Product of factors of N = $N^\frac{Number \hspace{1ex} of \hspace{1ex} factors}{2}$

(including 1 and the number itself)

For example:

12 = $2^2 × 3^1$

Number of factors of 12 = (2 + 1) (1 + 1) = 3 × 2 = 6

Product of the factors of 12 = $12^\frac{6}{2}$ = $12^3$

Let us double check this:

Product of the factors of 12 = 1 × 2 × 3 × 4 × 6 × 12 = $12^3$

### Sum of all factors

Sum of factors = $(p^0 + p^1 + … + p^a) (q^0 + q^1 + … + q^b) (r^0 + r^1 + … + r^c)$ …

= $\frac{(p^{a + 1} − 1)}{(p − 1)} \frac{(q^{b + 1} − 1)}{(q − 1)} \frac{(r^{c + 1} − 1)}{(r − 1)}$ …

(including 1 and the number itself)

For example:

12 = $2^2 × 3^1$

Sum of the factors of 12 = $\frac{(2^{2 + 1} − 1)}{(2 − 1)} \frac{(3^{1 + 1} − 1)}{(3 − 1)}$ = (7 × 8) / (1 × 2) = 28

Let us double check this:

Product of the factors of 12 = 1 + 2 + 3 + 4 + 6 + 12 = 28

#### Perfect numbers

If the sum of all factors (except that number itself) of a number is equal to the number itself is called a perfect number

E.g. Factors of 6 except 6 are: 1, 2, 3

Sum of above factors = 1 + 2 + 3 = 6

28 and 496 are the other perfect numbers in the first 1000 natural numbers.

## Number of ways to express a number as the product of two factors

There are two possible cases:

The number is a non-perfect square

The number is a perfect square

### Number is a non-perfect square

For such a number, the number of factors should be even.

The number of ways to express such a number as the product of two factors = $\frac{number \hspace{1ex} of \hspace{1ex} factors}{2}$

For example:

24 = $2^3 × 3^1$

The number of factors of 24 = (3 + 1) (1 + 1) = 8

So, the number of ways to express it as the product of two factors = $\frac{number \hspace{1ex} of \hspace{1ex} factors}{2}$ = 8/2 = 4

Let us double check it.

The number 24 can be expressed as the product of two factors in the following ways: 1 × 24, 2 × 12, 3 × 8, 4 × 6. (i.e. 4 ways)

### Number is a perfect square

For such a number, the number of factors should be odd.

Then the number of ways to express such a number as the product of any two factors = $\frac{number \hspace{1ex} of \hspace{1ex} factors + 1}{2}$ (including √Number x √Number)

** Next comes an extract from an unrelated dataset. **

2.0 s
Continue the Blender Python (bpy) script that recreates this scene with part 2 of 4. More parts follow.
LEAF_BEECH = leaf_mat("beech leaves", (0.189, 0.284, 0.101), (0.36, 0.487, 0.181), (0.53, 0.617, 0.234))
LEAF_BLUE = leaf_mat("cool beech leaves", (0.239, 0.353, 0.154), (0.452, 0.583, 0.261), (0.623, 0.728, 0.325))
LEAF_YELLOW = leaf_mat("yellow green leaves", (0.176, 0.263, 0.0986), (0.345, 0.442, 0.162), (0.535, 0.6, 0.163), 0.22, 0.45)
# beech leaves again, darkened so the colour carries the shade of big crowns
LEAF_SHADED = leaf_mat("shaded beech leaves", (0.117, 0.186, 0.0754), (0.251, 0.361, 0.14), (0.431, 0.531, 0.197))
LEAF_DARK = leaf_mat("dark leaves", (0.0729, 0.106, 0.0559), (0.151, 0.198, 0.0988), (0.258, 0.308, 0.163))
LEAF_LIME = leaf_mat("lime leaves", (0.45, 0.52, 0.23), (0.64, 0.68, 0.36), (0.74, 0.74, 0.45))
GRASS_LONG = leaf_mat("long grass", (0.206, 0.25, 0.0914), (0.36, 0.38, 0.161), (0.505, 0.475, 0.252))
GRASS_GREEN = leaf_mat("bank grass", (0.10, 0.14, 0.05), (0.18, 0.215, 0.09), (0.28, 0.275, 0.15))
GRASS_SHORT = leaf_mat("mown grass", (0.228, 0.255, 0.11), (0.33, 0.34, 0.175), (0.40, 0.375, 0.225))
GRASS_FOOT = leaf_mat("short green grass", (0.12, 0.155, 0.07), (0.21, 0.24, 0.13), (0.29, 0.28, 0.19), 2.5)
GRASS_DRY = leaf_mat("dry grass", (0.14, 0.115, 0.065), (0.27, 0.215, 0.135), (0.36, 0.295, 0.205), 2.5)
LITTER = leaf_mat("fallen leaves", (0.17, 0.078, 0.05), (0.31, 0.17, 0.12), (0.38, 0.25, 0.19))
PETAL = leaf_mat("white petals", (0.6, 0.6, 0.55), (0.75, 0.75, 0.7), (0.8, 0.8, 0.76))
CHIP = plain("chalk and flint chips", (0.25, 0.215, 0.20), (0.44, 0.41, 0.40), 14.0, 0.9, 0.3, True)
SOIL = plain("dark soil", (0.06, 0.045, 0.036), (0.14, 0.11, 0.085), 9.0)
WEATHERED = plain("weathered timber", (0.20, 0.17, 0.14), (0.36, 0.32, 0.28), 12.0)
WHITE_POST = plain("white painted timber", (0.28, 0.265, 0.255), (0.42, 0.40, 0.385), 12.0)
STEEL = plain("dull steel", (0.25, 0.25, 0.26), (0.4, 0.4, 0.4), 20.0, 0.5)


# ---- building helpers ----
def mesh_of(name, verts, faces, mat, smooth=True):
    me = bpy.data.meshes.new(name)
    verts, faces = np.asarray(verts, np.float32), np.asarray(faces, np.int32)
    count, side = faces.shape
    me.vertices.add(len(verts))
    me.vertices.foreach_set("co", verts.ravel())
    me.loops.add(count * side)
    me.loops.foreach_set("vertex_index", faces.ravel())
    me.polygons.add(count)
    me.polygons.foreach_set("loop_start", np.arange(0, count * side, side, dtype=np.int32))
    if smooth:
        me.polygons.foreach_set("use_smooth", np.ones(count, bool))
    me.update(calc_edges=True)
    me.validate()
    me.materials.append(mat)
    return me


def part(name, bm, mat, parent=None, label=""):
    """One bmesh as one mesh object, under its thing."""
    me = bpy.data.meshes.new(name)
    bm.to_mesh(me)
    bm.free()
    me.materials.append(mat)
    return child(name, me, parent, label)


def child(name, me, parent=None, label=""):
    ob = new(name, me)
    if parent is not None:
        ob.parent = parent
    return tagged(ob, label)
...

And the number of ways to express the number as the product of two distinct factors = $\frac{number \hspace{1ex} of \hspace{1ex} factors - 1}{2}$ (excluding √Number x √Number)

For example:

25 = $5^2$

The number of factors of 25 = (2 + 1) = 3

So, the number of ways to express it as the product of two factors = $\frac{number \hspace{1ex} of \hspace{1ex} factors + 1}{2}$ = (3 + 1)/2 = 2

And the number of ways to express the number as the product of two distinct factors = $\frac{number \hspace{1ex} of \hspace{1ex} factors - 1}{2}$ = (3 - 1)/2 = 1

Let us double check it.

The number 25 can be expressed as the product of two factors in the following ways: 1 × 25, 5 × 5. (i.e. 2 ways, out of which one is the product of distinct factors)

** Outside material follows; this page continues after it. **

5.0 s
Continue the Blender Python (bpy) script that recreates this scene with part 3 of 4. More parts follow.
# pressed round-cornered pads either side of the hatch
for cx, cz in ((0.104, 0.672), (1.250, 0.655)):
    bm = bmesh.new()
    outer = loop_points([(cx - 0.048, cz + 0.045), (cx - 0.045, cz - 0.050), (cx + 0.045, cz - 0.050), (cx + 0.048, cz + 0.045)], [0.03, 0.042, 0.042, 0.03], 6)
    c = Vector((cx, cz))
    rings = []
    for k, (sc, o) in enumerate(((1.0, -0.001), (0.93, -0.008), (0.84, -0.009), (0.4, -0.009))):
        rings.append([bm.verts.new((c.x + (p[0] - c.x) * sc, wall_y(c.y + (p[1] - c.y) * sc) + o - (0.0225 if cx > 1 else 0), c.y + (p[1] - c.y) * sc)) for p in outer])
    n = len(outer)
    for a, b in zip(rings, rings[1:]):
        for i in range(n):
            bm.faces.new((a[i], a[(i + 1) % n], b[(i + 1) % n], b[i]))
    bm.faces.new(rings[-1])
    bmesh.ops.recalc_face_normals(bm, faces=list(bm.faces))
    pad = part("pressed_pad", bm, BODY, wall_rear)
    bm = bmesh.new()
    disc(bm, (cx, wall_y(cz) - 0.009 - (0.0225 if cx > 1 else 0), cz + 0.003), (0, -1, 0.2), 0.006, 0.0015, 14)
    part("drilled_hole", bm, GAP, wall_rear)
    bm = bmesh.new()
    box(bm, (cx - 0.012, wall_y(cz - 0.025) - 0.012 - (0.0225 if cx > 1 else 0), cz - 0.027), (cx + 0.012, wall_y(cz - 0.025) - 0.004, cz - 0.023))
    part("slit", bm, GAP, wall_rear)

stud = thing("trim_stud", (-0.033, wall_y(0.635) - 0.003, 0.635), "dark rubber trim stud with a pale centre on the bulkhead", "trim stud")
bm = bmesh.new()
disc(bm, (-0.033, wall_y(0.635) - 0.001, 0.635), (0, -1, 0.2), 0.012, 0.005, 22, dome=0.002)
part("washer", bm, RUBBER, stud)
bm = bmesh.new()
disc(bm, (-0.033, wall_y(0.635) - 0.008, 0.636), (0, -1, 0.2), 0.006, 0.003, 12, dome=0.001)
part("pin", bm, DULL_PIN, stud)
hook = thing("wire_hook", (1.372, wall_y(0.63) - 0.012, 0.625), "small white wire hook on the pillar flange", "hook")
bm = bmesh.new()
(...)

## Number of ways to express a number as the product of two relatively prime factors

The number of ways to express a number as a product of two co-primes = $2^{n-1}$

(where n is the number of distinct prime factors of the number)

For example:

24 = $2^3 × 3^1$

Number of distinct prime factors of 24, n = 2 (i.e. 2 and 3)

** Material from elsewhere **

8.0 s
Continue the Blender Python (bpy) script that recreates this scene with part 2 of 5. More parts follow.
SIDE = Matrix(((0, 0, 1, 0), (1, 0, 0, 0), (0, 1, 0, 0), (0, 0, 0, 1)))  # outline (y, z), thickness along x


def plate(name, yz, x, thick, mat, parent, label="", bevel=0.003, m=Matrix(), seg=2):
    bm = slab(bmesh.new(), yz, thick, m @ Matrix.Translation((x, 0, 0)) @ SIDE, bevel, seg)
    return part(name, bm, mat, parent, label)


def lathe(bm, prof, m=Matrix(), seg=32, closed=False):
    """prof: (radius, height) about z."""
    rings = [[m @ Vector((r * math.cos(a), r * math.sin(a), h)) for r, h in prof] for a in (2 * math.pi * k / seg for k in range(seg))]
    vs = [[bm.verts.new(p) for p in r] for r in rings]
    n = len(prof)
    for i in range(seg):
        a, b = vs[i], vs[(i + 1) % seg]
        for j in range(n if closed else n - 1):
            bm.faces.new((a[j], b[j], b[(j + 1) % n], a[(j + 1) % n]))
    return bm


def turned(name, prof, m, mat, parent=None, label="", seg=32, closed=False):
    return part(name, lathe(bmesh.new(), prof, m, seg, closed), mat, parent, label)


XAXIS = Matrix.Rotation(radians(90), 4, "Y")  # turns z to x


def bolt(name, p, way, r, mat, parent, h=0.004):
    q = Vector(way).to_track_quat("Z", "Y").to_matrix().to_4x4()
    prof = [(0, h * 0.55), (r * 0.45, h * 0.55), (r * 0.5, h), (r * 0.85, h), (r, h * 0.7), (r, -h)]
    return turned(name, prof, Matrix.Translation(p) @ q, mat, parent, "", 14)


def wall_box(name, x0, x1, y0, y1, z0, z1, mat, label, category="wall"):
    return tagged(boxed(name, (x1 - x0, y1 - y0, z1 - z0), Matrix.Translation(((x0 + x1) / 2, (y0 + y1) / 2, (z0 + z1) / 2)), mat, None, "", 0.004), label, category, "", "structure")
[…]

So, the number of ways to express 24 as a product of two co-primes = $2^{n - 1}$ = $2^{2 - 1}$ = 2

These two ways are: 1 × 24, 3 × 8

## Properties of Factors

### Property 1: Factors of Prime Numbers

Perfect square of any prime number has exactly 3 factors.

E.g. Factors of 25: 1, 5 and 25.

### Property 2: Factors of Perfect Squares

All perfect squares have an odd number of factors.

E.g. Factors of 16: 1, 2, 4, 8 and 16, i.e. 5 factors

All non-perfect squares have even number of factors.

E.g. Factors of 15: 1, 3, 5, 15, i.e. 4 factors.

### Property 3: Divisibility by factors of a factor

If a number is divisible by another number, then it is also divisible by all factors of that number.

Example: 108 is divisible by 36

Factors of 36 are 1, 2, 3, 4, 6, 9, 12, 18, 36

Hence, 108 is also divisible by each of the numbers 1, 2, 3, 4, 6, 9, 12, 18, 36.